На трамвайной остановке – никого. Лишь ветер играет с прошлогодними листьями пожухлыми. Лишь вечер разыгрывает феерию на небе вечернем. В облаках тяжелого чугунного литья полыхает луч обоюдоострый, как будто огненный меч. Вонзается этот луч в длинное кирпичное здание университета, что лежит на земле красноватым чудовищем. И кажется – вот-вот зазмеится оно, зашипит: «Тьма, тьма, тьма, тьма, тьма».
«Что за круголеты такие?» – поеживается Ксенечка от холода.

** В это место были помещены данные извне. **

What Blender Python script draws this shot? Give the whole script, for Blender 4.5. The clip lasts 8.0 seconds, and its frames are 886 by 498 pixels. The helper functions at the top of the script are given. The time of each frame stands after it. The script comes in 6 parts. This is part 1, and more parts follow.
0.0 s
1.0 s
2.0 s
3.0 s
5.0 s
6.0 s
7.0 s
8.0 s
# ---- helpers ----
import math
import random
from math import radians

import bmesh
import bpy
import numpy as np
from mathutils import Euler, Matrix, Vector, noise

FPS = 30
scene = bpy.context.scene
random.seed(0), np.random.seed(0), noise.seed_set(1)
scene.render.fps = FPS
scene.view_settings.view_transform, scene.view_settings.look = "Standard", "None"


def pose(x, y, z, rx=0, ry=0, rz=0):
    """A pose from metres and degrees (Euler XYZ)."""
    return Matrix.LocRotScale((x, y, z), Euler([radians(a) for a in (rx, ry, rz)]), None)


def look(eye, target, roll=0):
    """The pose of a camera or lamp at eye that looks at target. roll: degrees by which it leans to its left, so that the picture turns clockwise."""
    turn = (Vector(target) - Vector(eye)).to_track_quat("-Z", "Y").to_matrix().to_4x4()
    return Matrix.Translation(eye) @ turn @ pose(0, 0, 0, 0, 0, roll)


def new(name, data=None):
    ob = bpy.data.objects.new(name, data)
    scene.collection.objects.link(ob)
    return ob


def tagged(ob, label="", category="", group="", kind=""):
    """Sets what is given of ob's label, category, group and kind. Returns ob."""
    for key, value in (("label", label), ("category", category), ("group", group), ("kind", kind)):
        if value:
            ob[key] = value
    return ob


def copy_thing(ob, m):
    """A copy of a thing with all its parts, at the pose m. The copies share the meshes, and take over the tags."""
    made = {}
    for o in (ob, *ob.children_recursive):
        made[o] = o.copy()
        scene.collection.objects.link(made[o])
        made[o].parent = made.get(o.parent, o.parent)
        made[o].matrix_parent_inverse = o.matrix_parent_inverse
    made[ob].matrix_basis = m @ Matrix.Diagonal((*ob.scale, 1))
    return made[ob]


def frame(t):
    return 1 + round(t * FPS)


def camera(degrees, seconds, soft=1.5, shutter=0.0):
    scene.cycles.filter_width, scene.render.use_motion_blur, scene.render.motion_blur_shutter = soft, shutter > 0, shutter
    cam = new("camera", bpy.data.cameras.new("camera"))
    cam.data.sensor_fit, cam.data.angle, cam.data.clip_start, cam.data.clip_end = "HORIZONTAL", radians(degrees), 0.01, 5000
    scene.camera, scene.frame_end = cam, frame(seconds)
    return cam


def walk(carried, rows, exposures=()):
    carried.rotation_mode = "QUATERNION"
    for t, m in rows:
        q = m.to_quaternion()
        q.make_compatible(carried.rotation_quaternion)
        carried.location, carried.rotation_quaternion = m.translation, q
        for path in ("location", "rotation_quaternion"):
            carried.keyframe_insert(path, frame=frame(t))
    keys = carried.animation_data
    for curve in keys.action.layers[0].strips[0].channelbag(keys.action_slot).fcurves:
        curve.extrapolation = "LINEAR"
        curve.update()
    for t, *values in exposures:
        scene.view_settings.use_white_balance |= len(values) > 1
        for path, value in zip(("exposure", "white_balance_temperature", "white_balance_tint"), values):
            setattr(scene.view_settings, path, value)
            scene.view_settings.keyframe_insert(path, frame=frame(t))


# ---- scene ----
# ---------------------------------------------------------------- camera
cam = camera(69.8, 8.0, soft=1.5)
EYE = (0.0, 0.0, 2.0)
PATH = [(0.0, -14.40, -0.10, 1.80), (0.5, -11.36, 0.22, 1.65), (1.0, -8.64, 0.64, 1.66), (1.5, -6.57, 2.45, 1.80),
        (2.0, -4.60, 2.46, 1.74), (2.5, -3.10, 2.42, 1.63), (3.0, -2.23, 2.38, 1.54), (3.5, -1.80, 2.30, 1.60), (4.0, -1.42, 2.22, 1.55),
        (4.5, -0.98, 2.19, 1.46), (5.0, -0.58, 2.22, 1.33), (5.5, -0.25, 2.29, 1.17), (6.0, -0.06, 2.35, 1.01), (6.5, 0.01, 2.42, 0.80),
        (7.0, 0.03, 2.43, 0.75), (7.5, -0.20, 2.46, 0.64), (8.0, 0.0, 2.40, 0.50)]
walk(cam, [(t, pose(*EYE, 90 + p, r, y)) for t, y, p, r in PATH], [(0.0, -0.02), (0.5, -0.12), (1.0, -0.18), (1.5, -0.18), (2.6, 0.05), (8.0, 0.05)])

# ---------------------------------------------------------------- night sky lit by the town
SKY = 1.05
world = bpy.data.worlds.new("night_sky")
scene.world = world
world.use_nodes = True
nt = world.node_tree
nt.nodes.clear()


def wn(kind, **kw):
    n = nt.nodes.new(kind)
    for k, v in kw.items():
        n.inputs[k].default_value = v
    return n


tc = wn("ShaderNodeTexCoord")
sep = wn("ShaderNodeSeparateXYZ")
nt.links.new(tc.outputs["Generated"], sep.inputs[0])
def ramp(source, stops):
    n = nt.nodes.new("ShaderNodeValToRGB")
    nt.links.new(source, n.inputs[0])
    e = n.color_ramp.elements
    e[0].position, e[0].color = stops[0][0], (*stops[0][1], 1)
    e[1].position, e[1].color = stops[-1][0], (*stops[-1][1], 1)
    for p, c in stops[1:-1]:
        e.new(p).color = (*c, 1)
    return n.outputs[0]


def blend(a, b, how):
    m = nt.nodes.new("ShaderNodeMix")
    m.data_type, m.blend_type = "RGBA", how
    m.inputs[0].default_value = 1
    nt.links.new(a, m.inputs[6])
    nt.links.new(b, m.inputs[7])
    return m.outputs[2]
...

«Это когда “тьма” на лету превращается в “мать”, – берет ее за руку юноша Бесплотных. – В принципе, похоже на палиндром. Палиндром – это зеркальный текст, когда все равно, как читать – слева направо или справа налево. Это слияние двух миров – Христа и Магомета. Это Запад, отраженный Востоком. У Хлебникова есть поэма о Степане Разине, написанная палиндромами: “Не мерь, ремень, меня – я нем”. Сейчас палиндромщики свой журнальчик издают – “Мансарда”. Там встречаются занятные перевертыши: ум за рамки – и к маразму. Хотя лучше Державина все равно никто не сказал: я иду с мечем судия».

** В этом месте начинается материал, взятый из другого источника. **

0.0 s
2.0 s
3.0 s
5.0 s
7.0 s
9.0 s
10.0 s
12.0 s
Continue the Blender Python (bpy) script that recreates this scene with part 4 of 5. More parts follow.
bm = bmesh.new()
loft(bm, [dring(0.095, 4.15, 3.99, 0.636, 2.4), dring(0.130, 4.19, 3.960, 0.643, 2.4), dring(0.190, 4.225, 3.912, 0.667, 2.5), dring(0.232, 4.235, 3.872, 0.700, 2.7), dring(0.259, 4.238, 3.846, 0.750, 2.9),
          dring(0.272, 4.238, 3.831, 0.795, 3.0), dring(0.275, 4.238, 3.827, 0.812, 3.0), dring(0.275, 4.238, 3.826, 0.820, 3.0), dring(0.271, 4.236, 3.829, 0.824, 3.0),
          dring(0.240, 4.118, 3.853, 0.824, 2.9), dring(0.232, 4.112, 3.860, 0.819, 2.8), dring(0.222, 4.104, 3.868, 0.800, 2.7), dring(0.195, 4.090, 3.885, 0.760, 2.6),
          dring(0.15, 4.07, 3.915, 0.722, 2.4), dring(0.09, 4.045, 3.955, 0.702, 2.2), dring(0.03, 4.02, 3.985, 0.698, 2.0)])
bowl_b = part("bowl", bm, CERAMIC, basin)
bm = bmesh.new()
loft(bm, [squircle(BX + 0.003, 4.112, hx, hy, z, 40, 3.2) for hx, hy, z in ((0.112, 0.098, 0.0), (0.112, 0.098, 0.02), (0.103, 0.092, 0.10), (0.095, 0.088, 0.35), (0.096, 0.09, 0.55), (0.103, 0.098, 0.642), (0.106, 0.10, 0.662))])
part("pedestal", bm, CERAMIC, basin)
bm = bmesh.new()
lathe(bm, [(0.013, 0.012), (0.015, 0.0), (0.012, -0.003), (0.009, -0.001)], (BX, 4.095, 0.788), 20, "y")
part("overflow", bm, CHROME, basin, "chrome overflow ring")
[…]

«Но круголеты – это что-то другое, таинственное, непонятное. Здесь слышится какое-то шаманское бормотание, какое-то волхвование непостижимое».
«Конечно, конечно, – торопливо соглашается юноша. – Вообще, этот круголет про “тьму” гениален. Это ведь философия китайская получается. На Востоке есть такое понятие инь. Оно одновременно означает и тьму, и землю, и луну, и женщину. И вот поэту удалось в одном слове выразить всю мистику иня, всю мистику Матери сырой земли. Он бормочет одно, а мы слышим другое – подспудное, родовое. Мне кажется, его потому и любят на другой стороне земли, что он предстает там этаким колдуном, провозвестником темных истин. Запад потому так тянется к Востоку, что давно утратил эту подлинность языка. Там кругом диковинные игрушки разума, диковинные игрушки прогресса, а хочется настоящей небесной птицы, настоящего полевого зверя или настоящего змея».
Ай, в март летел трамвай.
Наследники Чингисхана
Информационное сообщение ТВ «Аль Джазира» (Катар)
В результате американского ракетно-бомбового удара по Багдаду была сожжена Национальная библиотека, где хранились уникальные раритеты всемирного значения, в том числе древнейшие памятники вавилоно-ассирийской цивилизации. Взамен этим ценностям библейских времен американцы пообещали подарить иракскому народу современные книги о свободе.
Директор Национальной библиотеки сравнил оккупационные войска с дикими ордами Чингисхана, которые варварски разграбили и разрушили эту культурную столицу Востока. Он также напомнил, что в свое время один арабский завоеватель, уничтожая знаменитую Александрийскую библиотеку, заявил нечто подобное: «Если книги в этой библиотеке противоречат Корану, они вредны. Если не противоречат, они бесполезны».
Война в Эдеме
«Эдем находится в Междуречье, – говорит юноша Бесплотных. – Там растет дерево мысли. Там живет тот самый змей, что выращивает на дереве запретные плоды раздумий. Теперь они бомбят Эдем. Они сжигают огнем дерево мысли. Им кажется, что они смогут убить змея и посадить там дерево свободы. Однако змей живет не только в раю. Змей обитает прежде всего в душе. Но они все равно пытаются бомбить. Представляешь, залетает в душу самолет-невидимка и беспорядочно сбрасывает бомбы на розовые грезы и мечты. Это похоже на бессмыслицу. Они воюют сами с собой».